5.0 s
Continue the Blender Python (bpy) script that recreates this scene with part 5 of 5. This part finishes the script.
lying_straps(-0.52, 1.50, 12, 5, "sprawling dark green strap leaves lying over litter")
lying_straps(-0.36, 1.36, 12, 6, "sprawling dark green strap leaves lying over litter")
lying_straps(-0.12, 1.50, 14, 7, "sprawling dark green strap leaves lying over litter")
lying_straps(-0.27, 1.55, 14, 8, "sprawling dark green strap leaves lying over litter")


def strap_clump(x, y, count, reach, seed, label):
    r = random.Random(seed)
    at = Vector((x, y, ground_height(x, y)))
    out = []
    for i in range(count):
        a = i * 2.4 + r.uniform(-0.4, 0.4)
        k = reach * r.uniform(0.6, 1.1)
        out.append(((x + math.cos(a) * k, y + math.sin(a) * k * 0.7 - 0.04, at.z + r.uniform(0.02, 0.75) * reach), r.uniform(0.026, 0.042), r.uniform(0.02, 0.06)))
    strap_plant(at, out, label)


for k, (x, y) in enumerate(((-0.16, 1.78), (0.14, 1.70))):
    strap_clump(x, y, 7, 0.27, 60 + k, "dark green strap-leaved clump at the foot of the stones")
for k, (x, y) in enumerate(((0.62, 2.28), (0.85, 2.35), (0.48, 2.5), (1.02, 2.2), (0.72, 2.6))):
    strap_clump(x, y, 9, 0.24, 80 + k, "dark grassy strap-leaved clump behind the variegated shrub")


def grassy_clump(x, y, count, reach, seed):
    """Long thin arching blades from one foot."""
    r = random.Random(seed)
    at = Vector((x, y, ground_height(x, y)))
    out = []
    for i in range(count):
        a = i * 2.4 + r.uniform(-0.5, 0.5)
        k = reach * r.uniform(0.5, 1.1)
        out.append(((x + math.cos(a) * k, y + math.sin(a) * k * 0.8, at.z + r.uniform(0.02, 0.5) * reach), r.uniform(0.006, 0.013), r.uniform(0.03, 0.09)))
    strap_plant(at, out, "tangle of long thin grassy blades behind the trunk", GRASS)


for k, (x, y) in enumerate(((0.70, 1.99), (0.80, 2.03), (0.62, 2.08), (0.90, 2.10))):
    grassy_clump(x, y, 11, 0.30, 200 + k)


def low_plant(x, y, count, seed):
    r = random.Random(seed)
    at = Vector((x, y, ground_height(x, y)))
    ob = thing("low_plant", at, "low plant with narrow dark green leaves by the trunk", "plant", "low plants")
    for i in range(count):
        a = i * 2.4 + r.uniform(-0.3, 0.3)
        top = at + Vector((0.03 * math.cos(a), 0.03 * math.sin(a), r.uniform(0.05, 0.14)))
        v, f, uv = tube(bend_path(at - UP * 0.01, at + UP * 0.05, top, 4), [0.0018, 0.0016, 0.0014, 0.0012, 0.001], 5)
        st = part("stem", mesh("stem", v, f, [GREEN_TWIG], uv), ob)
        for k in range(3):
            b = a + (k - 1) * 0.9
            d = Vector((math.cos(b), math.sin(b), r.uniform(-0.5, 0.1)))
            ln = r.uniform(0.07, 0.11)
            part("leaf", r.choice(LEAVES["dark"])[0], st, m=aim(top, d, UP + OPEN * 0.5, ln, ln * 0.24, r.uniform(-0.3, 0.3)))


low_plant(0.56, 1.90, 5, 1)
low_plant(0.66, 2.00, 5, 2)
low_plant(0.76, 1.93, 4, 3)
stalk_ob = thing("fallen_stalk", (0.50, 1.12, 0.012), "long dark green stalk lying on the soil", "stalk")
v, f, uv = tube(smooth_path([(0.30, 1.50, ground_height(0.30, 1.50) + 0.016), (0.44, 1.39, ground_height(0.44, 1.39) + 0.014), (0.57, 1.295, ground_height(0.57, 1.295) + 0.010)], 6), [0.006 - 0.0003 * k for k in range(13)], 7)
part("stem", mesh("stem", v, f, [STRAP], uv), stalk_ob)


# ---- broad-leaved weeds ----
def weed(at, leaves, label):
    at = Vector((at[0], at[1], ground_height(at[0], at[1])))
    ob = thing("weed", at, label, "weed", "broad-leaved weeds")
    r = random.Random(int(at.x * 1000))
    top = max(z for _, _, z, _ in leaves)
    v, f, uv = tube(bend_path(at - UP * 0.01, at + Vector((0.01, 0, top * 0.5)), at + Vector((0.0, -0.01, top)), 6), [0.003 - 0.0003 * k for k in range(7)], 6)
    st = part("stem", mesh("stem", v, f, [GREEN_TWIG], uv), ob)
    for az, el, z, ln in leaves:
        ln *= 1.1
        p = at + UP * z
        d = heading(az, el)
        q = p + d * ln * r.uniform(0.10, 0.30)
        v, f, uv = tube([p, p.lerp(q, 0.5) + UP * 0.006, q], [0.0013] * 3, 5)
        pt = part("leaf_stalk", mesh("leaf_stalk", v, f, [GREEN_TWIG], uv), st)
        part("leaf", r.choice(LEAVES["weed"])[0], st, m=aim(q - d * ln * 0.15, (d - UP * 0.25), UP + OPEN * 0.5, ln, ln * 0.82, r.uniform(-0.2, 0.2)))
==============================
- **Aim of the task**: Using the listing above, retype each line exactly.

- **Finished task**:
5.0 s
Continue the Blender Python (bpy) script that recreates this scene with part 5 of 5. This part finishes the script.
lying_straps(-0.52, 1.50, 12, 5, "sprawling dark green strap leaves lying over litter")
lying_straps(-0.36, 1.36, 12, 6, "sprawling dark green strap leaves lying over litter")
lying_straps(-0.12, 1.50, 14, 7, "sprawling dark green strap leaves lying over litter")
lying_straps(-0.27, 1.55, 14, 8, "sprawling dark green strap leaves lying over litter")


def strap_clump(x, y, count, reach, seed, label):
    r = random.Random(seed)
    at = Vector((x, y, ground_height(x, y)))
    out = []
    for i in range(count):
        a = i * 2.4 + r.uniform(-0.4, 0.4)
        k = reach * r.uniform(0.6, 1.1)
        out.append(((x + math.cos(a) * k, y + math.sin(a) * k * 0.7 - 0.04, at.z + r.uniform(0.02, 0.75) * reach), r.uniform(0.026, 0.042), r.uniform(0.02, 0.06)))
    strap_plant(at, out, label)


for k, (x, y) in enumerate(((-0.16, 1.78), (0.14, 1.70))):
    strap_clump(x, y, 7, 0.27, 60 + k, "dark green strap-leaved clump at the foot of the stones")
for k, (x, y) in enumerate(((0.62, 2.28), (0.85, 2.35), (0.48, 2.5), (1.02, 2.2), (0.72, 2.6))):
    strap_clump(x, y, 9, 0.24, 80 + k, "dark grassy strap-leaved clump behind the variegated shrub")


def grassy_clump(x, y, count, reach, seed):
    """Long thin arching blades from one foot."""
    r = random.Random(seed)
    at = Vector((x, y, ground_height(x, y)))
    out = []
    for i in range(count):
        a = i * 2.4 + r.uniform(-0.5, 0.5)
        k = reach * r.uniform(0.5, 1.1)
        out.append(((x + math.cos(a) * k, y + math.sin(a) * k * 0.8, at.z + r.uniform(0.02, 0.5) * reach), r.uniform(0.006, 0.013), r.uniform(0.03, 0.09)))
    strap_plant(at, out, "tangle of long thin grassy blades behind the trunk", GRASS)


for k, (x, y) in enumerate(((0.70, 1.99), (0.80, 2.03), (0.62, 2.08), (0.90, 2.10))):
    grassy_clump(x, y, 11, 0.30, 200 + k)


def low_plant(x, y, count, seed):
    r = random.Random(seed)
    at = Vector((x, y, ground_height(x, y)))
    ob = thing("low_plant", at, "low plant with narrow dark green leaves by the trunk", "plant", "low plants")
    for i in range(count):
        a = i * 2.4 + r.uniform(-0.3, 0.3)
        top = at + Vector((0.03 * math.cos(a), 0.03 * math.sin(a), r.uniform(0.05, 0.14)))
        v, f, uv = tube(bend_path(at - UP * 0.01, at + UP * 0.05, top, 4), [0.0018, 0.0016, 0.0014, 0.0012, 0.001], 5)
        st = part("stem", mesh("stem", v, f, [GREEN_TWIG], uv), ob)
        for k in range(3):
            b = a + (k - 1) * 0.9
            d = Vector((math.cos(b), math.sin(b), r.uniform(-0.5, 0.1)))
            ln = r.uniform(0.07, 0.11)
            part("leaf", r.choice(LEAVES["dark"])[0], st, m=aim(top, d, UP + OPEN * 0.5, ln, ln * 0.24, r.uniform(-0.3, 0.3)))


low_plant(0.56, 1.90, 5, 1)
low_plant(0.66, 2.00, 5, 2)
low_plant(0.76, 1.93, 4, 3)
stalk_ob = thing("fallen_stalk", (0.50, 1.12, 0.012), "long dark green stalk lying on the soil", "stalk")
v, f, uv = tube(smooth_path([(0.30, 1.50, ground_height(0.30, 1.50) + 0.016), (0.44, 1.39, ground_height(0.44, 1.39) + 0.014), (0.57, 1.295, ground_height(0.57, 1.295) + 0.010)], 6), [0.006 - 0.0003 * k for k in range(13)], 7)
part("stem", mesh("stem", v, f, [STRAP], uv), stalk_ob)


# ---- broad-leaved weeds ----
def weed(at, leaves, label):
    at = Vector((at[0], at[1], ground_height(at[0], at[1])))
    ob = thing("weed", at, label, "weed", "broad-leaved weeds")
    r = random.Random(int(at.x * 1000))
    top = max(z for _, _, z, _ in leaves)
    v, f, uv = tube(bend_path(at - UP * 0.01, at + Vector((0.01, 0, top * 0.5)), at + Vector((0.0, -0.01, top)), 6), [0.003 - 0.0003 * k for k in range(7)], 6)
    st = part("stem", mesh("stem", v, f, [GREEN_TWIG], uv), ob)
    for az, el, z, ln in leaves:
        ln *= 1.1
        p = at + UP * z
        d = heading(az, el)
        q = p + d * ln * r.uniform(0.10, 0.30)
        v, f, uv = tube([p, p.lerp(q, 0.5) + UP * 0.006, q], [0.0013] * 3, 5)
        pt = part("leaf_stalk", mesh("leaf_stalk", v, f, [GREEN_TWIG], uv), st)
        part("leaf", r.choice(LEAVES["weed"])[0], st, m=aim(q - d * ln * 0.15, (d - UP * 0.25), UP + OPEN * 0.5, ln, ln * 0.82, r.uniform(-0.2, 0.2)))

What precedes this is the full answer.